## Begin GIVEN ENTRIES

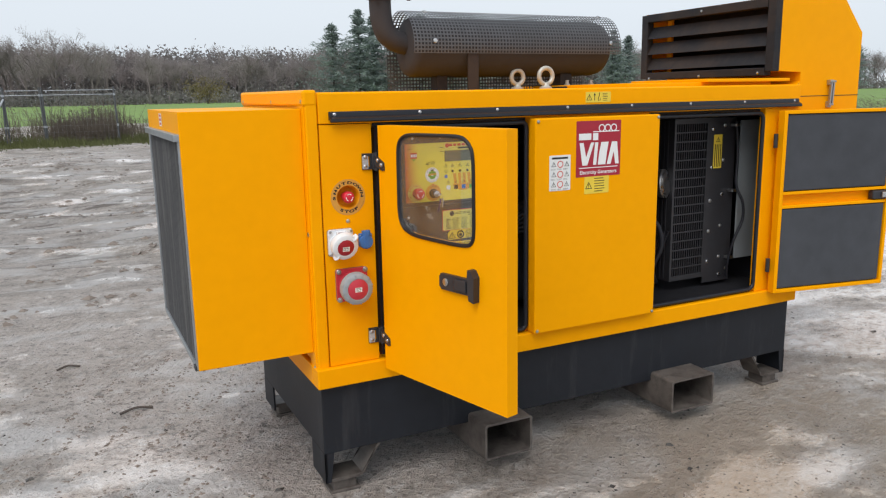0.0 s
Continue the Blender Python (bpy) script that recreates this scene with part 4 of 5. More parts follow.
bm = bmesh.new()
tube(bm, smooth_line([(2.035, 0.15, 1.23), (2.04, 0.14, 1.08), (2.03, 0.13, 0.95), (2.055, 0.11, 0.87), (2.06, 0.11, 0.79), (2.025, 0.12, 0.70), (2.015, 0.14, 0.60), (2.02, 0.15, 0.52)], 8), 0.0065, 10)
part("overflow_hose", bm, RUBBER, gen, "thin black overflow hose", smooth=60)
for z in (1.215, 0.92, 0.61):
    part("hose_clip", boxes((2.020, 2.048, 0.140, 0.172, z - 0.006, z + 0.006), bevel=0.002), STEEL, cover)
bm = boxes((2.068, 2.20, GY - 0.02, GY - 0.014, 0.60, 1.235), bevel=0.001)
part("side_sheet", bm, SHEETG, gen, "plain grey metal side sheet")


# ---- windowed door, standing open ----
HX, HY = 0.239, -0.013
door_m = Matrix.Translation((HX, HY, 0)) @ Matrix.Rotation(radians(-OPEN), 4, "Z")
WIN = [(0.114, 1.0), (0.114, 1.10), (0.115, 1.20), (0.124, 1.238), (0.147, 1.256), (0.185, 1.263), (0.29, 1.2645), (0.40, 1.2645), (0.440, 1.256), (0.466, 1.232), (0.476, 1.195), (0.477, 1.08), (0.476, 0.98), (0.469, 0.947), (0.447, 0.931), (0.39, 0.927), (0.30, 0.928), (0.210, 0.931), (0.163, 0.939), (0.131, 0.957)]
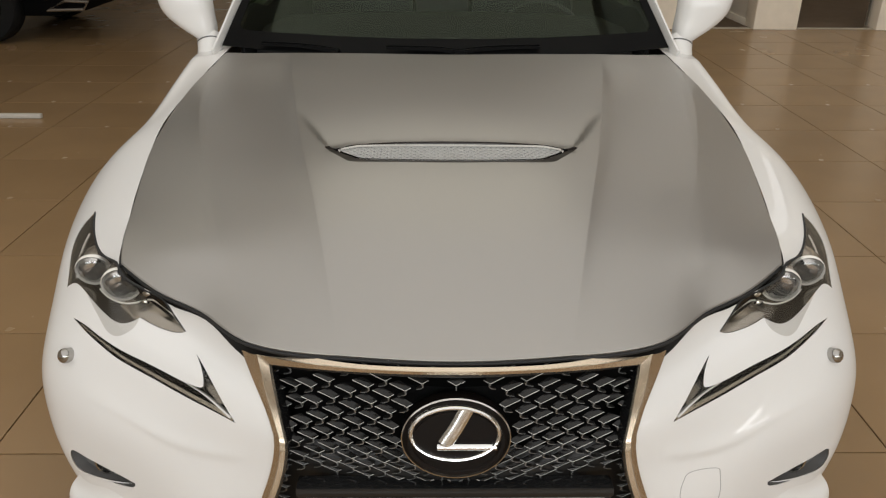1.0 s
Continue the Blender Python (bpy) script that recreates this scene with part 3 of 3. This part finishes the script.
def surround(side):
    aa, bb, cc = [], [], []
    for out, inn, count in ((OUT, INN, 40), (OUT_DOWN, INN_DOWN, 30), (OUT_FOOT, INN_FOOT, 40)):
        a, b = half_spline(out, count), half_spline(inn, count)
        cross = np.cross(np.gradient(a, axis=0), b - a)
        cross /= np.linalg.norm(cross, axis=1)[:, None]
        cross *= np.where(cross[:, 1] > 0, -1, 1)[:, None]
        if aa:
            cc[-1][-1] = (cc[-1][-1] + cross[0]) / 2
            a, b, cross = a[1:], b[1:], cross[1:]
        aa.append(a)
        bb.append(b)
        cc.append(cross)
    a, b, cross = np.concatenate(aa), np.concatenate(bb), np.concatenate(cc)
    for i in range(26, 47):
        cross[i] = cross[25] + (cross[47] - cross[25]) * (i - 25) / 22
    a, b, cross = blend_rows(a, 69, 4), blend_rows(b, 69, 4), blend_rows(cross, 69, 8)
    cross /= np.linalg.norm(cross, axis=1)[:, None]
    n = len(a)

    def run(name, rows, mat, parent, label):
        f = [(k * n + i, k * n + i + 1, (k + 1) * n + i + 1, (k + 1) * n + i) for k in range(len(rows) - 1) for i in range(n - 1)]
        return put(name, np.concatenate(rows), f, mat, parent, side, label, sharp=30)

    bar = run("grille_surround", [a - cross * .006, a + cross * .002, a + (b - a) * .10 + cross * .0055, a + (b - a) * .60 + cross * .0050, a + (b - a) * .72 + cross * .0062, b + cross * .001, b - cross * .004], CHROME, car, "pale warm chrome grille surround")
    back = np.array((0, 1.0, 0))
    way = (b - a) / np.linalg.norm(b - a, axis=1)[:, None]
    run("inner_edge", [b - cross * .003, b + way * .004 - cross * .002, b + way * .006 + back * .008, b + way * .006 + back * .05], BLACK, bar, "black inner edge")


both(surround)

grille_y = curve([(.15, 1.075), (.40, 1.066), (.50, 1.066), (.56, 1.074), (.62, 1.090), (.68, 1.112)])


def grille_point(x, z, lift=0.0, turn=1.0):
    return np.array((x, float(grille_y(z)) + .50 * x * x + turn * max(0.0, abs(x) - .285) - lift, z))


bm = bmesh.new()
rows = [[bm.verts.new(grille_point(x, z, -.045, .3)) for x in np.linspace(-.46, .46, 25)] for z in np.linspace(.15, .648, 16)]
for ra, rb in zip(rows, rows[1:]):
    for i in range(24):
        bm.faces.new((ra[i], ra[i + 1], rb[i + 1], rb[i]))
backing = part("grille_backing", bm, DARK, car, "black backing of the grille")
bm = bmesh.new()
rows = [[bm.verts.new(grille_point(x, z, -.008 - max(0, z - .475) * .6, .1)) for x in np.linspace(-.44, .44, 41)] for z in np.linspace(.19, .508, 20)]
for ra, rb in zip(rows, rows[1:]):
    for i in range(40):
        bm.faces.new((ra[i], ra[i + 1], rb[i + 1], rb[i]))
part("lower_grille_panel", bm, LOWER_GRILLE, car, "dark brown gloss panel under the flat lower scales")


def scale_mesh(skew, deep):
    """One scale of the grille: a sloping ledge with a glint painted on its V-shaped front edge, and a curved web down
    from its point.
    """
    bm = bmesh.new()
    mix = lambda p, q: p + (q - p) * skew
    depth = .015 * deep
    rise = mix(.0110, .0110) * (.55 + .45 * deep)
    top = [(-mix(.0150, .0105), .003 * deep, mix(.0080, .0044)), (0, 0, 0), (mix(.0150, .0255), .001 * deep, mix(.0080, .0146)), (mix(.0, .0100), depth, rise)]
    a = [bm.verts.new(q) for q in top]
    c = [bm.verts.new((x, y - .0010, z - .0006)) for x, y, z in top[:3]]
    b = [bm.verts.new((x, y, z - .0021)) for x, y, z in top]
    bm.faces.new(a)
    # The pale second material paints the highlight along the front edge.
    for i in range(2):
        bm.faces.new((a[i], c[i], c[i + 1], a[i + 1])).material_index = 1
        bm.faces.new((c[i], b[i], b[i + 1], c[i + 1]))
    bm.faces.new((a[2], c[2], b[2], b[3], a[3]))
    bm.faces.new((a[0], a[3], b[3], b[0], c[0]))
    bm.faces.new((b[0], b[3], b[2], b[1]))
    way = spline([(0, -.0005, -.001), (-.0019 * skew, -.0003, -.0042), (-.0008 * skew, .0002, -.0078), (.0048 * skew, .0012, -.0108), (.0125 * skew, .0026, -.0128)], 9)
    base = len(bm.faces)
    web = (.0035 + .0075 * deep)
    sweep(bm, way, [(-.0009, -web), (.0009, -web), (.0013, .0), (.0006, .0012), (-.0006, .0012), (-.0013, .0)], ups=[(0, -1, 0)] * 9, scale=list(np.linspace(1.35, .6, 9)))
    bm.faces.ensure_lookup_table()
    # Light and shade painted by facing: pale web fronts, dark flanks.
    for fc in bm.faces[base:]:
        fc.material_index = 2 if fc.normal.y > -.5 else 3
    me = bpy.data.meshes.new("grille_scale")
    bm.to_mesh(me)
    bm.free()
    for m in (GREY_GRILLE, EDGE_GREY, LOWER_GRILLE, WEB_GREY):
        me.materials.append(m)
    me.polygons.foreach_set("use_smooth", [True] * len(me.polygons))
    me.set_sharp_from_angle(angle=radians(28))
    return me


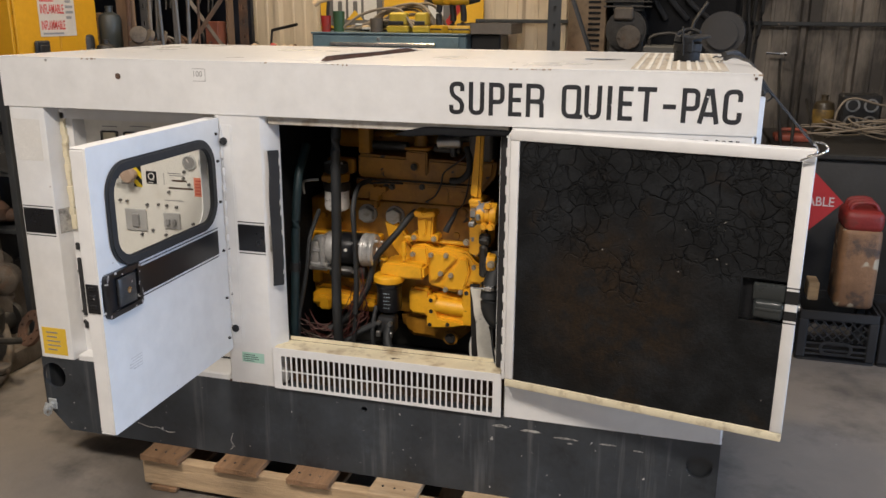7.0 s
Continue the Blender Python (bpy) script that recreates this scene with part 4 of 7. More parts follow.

## End GIVEN ENTRIES
## Begin GIVEN ENTRIES

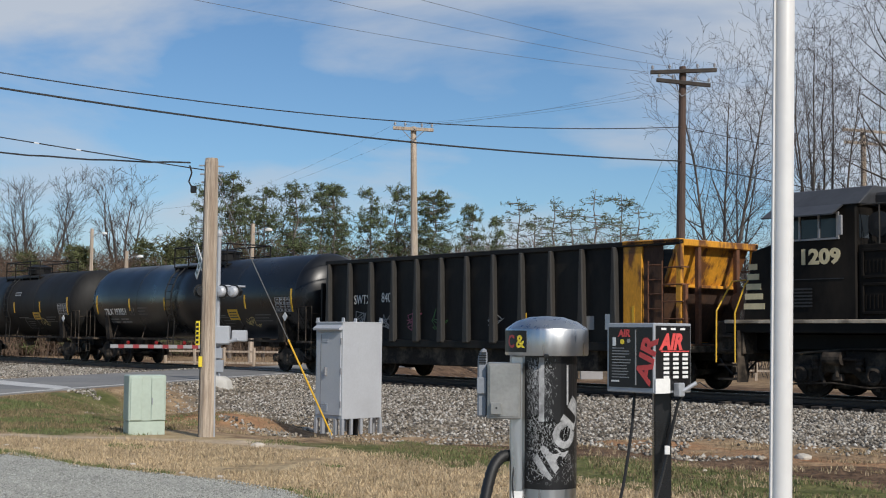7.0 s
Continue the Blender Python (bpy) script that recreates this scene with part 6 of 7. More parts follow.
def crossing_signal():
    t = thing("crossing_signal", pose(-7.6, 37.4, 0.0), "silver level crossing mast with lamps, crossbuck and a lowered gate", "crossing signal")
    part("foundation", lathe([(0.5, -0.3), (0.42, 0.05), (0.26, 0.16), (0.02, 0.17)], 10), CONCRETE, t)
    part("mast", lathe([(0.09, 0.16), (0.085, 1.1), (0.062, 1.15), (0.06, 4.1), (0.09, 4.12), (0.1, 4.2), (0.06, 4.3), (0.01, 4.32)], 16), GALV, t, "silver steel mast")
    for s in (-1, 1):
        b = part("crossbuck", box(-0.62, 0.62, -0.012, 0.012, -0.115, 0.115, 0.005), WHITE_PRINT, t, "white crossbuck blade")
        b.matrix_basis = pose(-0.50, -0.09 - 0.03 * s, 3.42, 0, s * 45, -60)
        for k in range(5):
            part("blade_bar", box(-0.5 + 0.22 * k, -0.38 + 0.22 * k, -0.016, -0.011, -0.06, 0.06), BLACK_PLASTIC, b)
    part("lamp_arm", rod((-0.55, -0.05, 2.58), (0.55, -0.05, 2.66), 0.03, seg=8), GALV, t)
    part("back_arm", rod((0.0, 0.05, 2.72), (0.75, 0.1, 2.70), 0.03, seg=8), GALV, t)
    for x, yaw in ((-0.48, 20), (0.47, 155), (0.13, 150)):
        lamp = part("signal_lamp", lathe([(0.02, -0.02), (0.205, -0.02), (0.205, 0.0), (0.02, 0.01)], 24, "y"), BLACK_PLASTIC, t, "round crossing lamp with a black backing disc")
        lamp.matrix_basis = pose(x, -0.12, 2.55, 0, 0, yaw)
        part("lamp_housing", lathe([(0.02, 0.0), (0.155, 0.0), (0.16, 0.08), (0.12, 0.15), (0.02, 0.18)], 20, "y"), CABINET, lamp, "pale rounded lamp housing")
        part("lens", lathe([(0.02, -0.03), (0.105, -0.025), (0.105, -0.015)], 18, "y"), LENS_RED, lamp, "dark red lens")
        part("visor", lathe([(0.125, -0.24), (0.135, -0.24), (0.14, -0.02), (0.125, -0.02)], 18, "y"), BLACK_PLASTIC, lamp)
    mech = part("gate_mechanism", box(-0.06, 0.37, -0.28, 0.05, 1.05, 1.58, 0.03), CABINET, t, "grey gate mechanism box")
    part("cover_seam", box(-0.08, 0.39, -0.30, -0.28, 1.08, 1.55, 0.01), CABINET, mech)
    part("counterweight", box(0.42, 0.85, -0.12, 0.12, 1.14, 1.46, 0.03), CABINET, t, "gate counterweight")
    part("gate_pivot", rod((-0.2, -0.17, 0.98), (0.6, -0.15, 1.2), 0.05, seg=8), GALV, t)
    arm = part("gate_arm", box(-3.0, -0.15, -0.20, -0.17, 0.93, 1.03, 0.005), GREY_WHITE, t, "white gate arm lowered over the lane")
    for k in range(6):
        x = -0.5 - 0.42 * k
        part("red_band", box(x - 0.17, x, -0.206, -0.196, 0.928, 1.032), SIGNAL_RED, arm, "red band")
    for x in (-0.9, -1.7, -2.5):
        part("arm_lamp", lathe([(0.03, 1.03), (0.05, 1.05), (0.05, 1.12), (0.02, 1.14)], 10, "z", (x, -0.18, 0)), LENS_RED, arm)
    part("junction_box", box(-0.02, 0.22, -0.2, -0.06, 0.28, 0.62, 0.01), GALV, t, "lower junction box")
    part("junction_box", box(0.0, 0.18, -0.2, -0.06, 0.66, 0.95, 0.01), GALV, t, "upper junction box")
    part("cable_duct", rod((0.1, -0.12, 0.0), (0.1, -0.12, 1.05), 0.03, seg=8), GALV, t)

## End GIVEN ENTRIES
## Begin GIVEN ENTRIES

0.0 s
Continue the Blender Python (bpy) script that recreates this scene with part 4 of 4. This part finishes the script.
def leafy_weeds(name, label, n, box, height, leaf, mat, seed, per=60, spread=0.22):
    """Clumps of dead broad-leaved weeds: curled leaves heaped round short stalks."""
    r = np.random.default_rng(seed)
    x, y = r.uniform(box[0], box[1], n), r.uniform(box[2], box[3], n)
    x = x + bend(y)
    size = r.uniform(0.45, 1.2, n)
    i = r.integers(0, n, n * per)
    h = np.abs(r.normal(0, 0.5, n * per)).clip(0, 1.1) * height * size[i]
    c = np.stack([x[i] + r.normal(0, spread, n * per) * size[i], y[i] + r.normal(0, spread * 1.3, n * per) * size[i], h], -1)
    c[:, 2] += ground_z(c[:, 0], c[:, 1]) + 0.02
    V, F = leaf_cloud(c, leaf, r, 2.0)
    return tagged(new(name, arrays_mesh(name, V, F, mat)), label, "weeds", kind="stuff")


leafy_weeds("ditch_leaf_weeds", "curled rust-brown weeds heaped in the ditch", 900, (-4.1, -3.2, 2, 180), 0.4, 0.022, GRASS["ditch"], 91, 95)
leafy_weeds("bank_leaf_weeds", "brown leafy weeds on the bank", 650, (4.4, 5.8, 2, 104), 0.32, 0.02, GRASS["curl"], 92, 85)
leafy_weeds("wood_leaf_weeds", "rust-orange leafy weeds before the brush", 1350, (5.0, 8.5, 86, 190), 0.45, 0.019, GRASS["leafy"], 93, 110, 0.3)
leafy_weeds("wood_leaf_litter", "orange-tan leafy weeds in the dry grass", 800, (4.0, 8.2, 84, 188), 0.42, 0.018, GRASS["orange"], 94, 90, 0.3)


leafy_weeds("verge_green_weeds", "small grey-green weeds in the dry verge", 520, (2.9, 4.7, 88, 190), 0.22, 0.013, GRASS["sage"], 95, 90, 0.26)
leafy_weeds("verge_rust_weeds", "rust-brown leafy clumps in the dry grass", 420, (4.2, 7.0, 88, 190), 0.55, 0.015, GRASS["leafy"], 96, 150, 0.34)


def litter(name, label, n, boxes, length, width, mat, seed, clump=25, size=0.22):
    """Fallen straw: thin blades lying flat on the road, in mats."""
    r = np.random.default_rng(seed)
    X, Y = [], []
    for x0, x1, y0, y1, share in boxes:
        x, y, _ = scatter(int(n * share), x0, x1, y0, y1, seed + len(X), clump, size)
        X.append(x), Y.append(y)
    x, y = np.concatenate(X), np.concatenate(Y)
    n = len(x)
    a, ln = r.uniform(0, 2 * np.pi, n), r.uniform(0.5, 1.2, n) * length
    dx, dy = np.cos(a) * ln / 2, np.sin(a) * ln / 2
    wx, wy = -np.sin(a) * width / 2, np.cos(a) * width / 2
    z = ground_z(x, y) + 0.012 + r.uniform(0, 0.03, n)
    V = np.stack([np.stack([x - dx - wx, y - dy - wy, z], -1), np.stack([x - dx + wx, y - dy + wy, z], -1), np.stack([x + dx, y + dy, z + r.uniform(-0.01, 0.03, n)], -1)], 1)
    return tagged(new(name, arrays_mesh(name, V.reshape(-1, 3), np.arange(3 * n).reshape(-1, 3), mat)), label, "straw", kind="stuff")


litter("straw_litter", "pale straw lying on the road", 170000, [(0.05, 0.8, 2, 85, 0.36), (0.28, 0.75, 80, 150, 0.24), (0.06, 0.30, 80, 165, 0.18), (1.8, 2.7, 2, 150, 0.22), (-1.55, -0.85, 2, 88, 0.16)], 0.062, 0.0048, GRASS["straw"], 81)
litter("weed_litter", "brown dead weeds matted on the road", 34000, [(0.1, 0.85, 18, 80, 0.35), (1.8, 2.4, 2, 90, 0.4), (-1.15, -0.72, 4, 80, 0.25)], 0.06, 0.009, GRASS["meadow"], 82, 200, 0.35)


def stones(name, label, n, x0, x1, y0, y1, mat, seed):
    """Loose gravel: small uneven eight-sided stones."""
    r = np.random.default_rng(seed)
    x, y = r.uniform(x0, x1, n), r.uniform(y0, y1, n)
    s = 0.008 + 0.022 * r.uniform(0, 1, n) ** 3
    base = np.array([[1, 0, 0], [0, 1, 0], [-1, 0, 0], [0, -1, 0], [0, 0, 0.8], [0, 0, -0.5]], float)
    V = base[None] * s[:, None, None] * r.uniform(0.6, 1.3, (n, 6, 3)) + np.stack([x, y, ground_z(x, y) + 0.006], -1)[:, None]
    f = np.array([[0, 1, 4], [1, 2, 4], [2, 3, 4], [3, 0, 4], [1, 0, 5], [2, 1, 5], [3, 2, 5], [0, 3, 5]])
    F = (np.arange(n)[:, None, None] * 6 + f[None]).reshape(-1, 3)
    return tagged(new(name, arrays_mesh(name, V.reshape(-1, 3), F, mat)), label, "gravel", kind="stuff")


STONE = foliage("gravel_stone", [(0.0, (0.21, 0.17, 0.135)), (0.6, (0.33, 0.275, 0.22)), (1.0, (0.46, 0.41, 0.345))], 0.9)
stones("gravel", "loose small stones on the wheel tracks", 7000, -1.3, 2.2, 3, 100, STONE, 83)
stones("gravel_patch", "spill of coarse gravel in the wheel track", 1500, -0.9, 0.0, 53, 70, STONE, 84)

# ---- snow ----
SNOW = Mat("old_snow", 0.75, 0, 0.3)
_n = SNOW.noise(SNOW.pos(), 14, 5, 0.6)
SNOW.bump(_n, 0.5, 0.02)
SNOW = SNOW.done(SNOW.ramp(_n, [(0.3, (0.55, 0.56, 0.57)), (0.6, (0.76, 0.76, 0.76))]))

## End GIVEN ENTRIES

• _WHAT IS NEEDED_
Look over the records above and copy each line that includes the string "parts".

• _RESULT_
Continue the Blender Python (bpy) script that recreates this scene with part 4 of 5. More parts follow.
Continue the Blender Python (bpy) script that recreates this scene with part 4 of 7. More parts follow.
Continue the Blender Python (bpy) script that recreates this scene with part 6 of 7. More parts follow.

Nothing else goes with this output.